> **Written problem**
Give back, unchanged, the line with "shutter > 0, shutter", the line with "for t, *values", and every line between them, and no other line.

> **Information supplied**
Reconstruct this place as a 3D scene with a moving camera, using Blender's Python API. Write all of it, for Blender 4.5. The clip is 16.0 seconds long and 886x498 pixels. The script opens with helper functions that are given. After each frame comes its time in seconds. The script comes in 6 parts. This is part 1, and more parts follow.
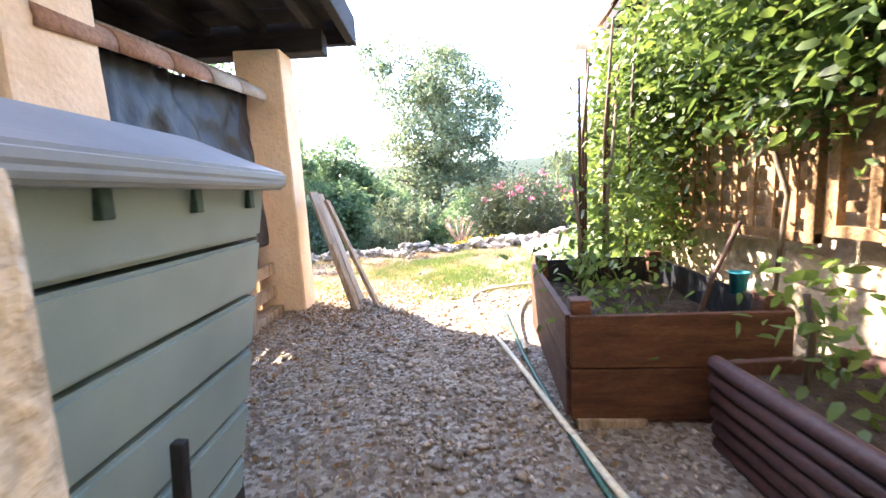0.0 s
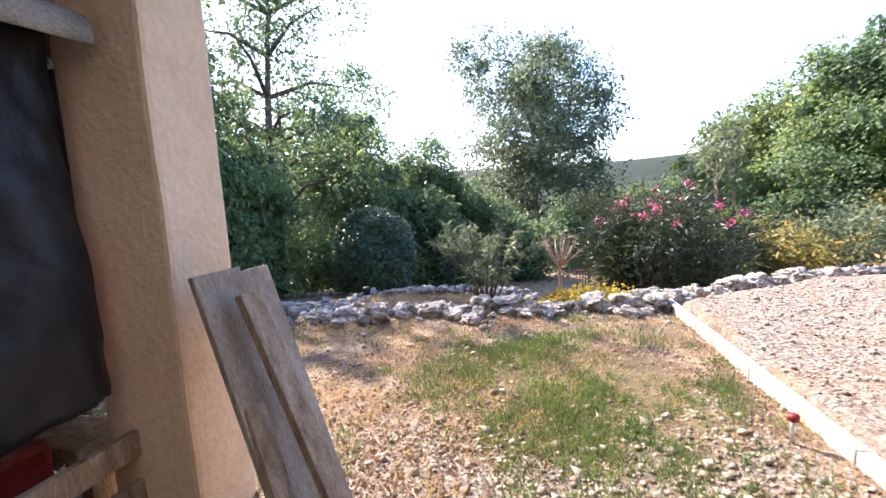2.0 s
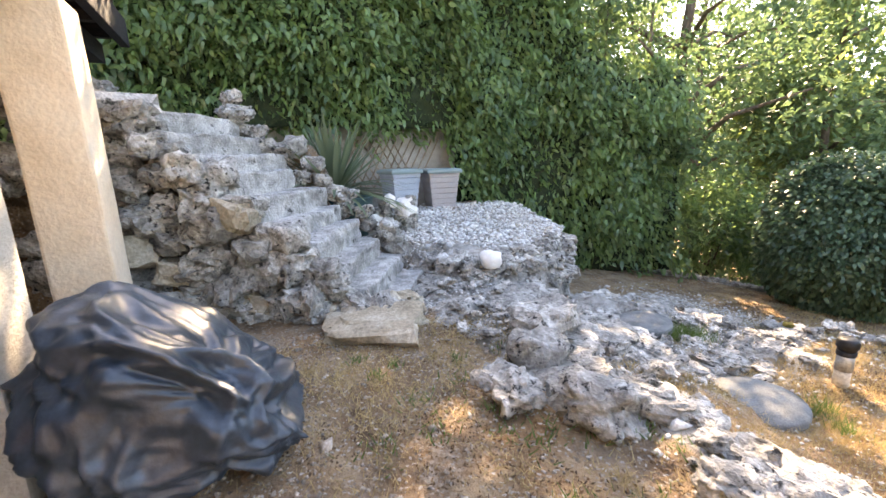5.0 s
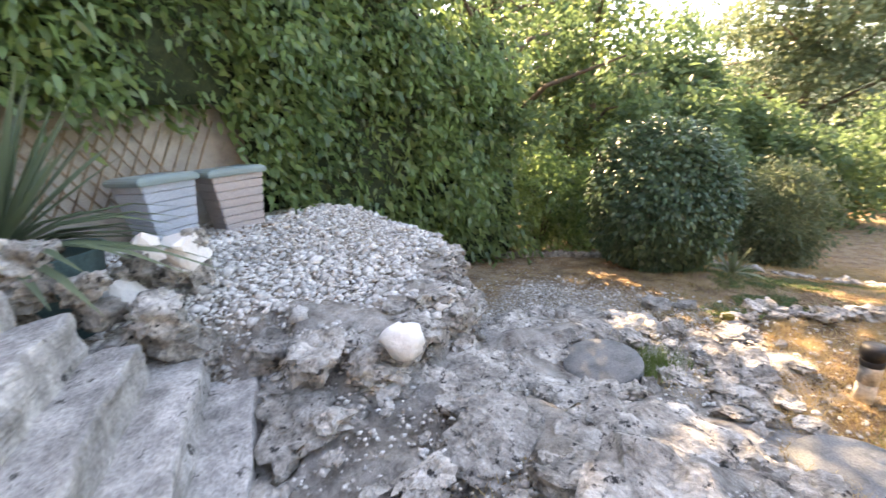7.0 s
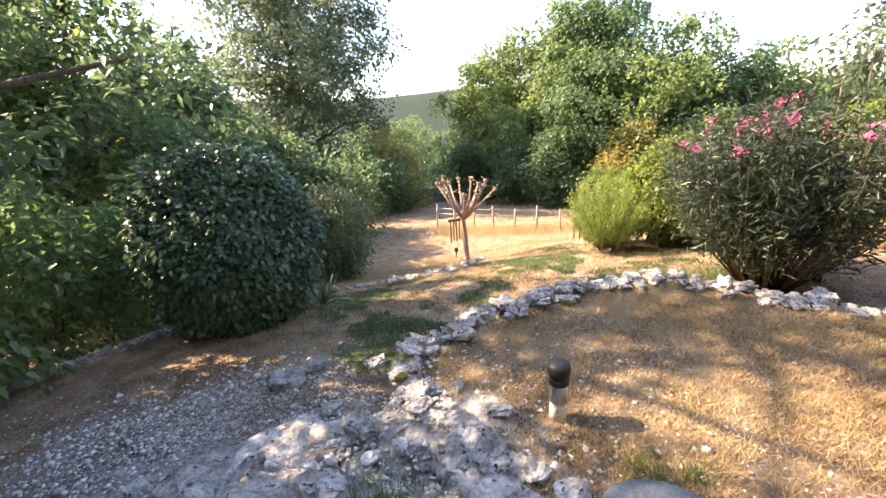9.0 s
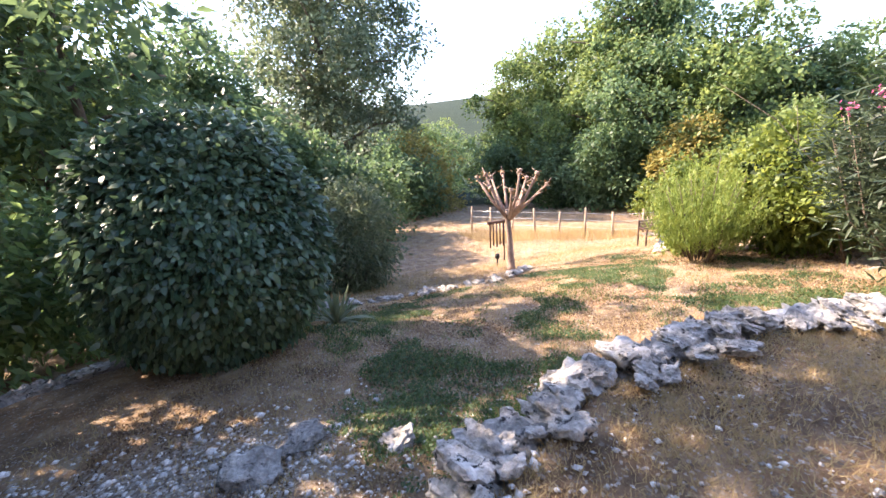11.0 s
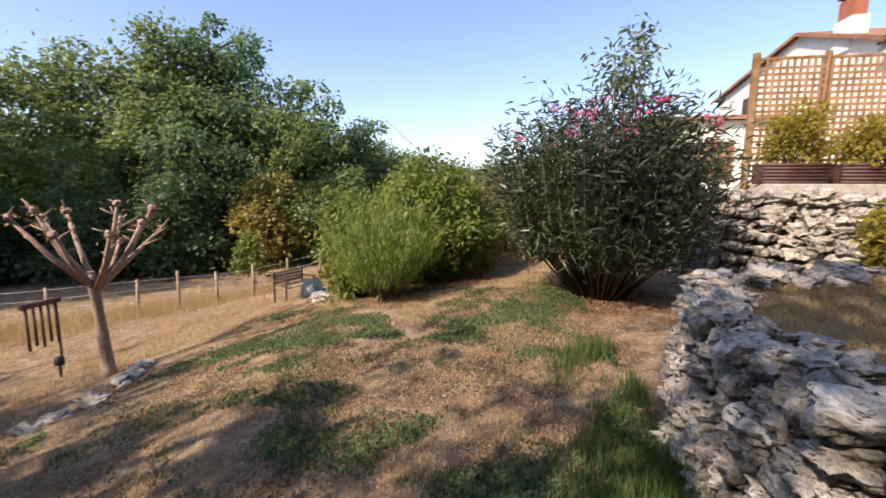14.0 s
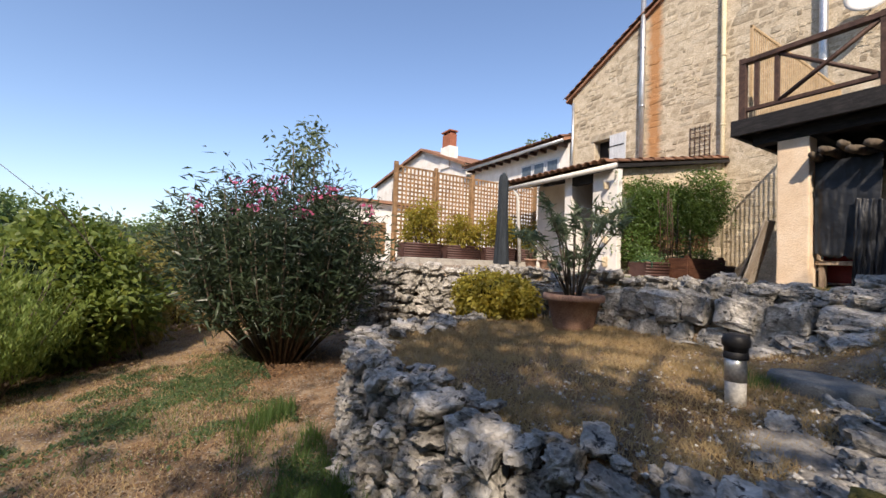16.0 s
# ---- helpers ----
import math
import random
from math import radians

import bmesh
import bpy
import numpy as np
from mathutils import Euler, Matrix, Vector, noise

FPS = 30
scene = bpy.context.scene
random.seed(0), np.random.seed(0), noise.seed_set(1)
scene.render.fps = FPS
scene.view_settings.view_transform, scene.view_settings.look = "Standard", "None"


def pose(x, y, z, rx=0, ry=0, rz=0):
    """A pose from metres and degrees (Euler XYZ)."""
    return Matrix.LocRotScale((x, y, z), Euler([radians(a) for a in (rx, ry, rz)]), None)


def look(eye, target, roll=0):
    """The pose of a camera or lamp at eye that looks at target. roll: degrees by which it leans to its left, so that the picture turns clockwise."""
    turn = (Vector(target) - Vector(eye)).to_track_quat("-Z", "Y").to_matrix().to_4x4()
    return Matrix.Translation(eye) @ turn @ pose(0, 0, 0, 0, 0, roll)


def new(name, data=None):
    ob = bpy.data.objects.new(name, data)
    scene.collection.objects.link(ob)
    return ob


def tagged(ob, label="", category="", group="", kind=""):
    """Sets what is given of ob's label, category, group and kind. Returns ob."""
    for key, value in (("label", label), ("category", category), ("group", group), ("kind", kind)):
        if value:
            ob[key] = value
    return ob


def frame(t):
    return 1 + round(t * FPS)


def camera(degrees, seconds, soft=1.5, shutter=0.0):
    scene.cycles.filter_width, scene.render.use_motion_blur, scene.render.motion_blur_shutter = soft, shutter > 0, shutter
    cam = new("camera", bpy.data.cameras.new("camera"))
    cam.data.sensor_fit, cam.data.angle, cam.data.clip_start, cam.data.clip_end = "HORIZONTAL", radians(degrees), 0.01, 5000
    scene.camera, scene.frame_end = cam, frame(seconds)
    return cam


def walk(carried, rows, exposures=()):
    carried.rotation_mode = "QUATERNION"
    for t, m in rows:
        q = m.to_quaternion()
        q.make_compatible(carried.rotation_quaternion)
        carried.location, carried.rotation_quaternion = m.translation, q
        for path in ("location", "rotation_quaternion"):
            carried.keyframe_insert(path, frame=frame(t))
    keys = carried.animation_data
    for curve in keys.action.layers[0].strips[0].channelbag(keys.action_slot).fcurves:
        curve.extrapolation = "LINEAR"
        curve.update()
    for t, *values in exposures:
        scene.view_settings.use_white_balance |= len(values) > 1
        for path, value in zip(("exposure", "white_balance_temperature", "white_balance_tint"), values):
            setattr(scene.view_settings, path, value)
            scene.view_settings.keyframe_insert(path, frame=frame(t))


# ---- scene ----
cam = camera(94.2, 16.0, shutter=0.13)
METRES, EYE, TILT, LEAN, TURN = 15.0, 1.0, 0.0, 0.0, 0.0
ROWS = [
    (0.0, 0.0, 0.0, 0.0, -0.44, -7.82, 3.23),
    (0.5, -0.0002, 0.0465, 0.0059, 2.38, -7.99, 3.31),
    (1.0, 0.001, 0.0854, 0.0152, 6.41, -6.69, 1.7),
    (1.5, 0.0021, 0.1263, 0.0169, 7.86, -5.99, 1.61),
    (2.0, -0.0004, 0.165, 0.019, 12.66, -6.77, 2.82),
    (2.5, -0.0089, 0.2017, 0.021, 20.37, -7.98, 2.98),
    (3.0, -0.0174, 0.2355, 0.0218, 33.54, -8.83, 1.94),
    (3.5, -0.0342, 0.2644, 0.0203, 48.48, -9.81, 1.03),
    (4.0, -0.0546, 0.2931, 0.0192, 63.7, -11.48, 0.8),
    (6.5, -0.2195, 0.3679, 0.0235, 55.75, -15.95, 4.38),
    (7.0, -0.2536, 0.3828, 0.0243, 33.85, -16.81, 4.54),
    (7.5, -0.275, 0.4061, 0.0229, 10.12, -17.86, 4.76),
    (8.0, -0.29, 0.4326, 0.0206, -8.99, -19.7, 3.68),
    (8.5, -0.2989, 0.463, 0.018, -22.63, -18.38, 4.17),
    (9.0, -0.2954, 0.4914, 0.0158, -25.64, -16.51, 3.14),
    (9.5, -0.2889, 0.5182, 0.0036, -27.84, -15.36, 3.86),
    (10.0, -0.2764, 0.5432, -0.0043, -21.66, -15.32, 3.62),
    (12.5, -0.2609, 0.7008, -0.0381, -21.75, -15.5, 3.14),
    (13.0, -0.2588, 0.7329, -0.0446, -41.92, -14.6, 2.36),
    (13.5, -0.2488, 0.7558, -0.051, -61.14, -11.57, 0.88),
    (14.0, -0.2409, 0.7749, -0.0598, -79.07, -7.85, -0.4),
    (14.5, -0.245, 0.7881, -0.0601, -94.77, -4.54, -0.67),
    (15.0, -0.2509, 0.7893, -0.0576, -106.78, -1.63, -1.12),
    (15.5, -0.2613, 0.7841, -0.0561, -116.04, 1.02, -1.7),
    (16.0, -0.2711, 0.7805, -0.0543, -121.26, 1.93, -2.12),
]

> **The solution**
    scene.cycles.filter_width, scene.render.use_motion_blur, scene.render.motion_blur_shutter = soft, shutter > 0, shutter
    cam = new("camera", bpy.data.cameras.new("camera"))
    cam.data.sensor_fit, cam.data.angle, cam.data.clip_start, cam.data.clip_end = "HORIZONTAL", radians(degrees), 0.01, 5000
    scene.camera, scene.frame_end = cam, frame(seconds)
    return cam


def walk(carried, rows, exposures=()):
    carried.rotation_mode = "QUATERNION"
    for t, m in rows:
        q = m.to_quaternion()
        q.make_compatible(carried.rotation_quaternion)
        carried.location, carried.rotation_quaternion = m.translation, q
        for path in ("location", "rotation_quaternion"):
            carried.keyframe_insert(path, frame=frame(t))
    keys = carried.animation_data
    for curve in keys.action.layers[0].strips[0].channelbag(keys.action_slot).fcurves:
        curve.extrapolation = "LINEAR"
        curve.update()
    for t, *values in exposures:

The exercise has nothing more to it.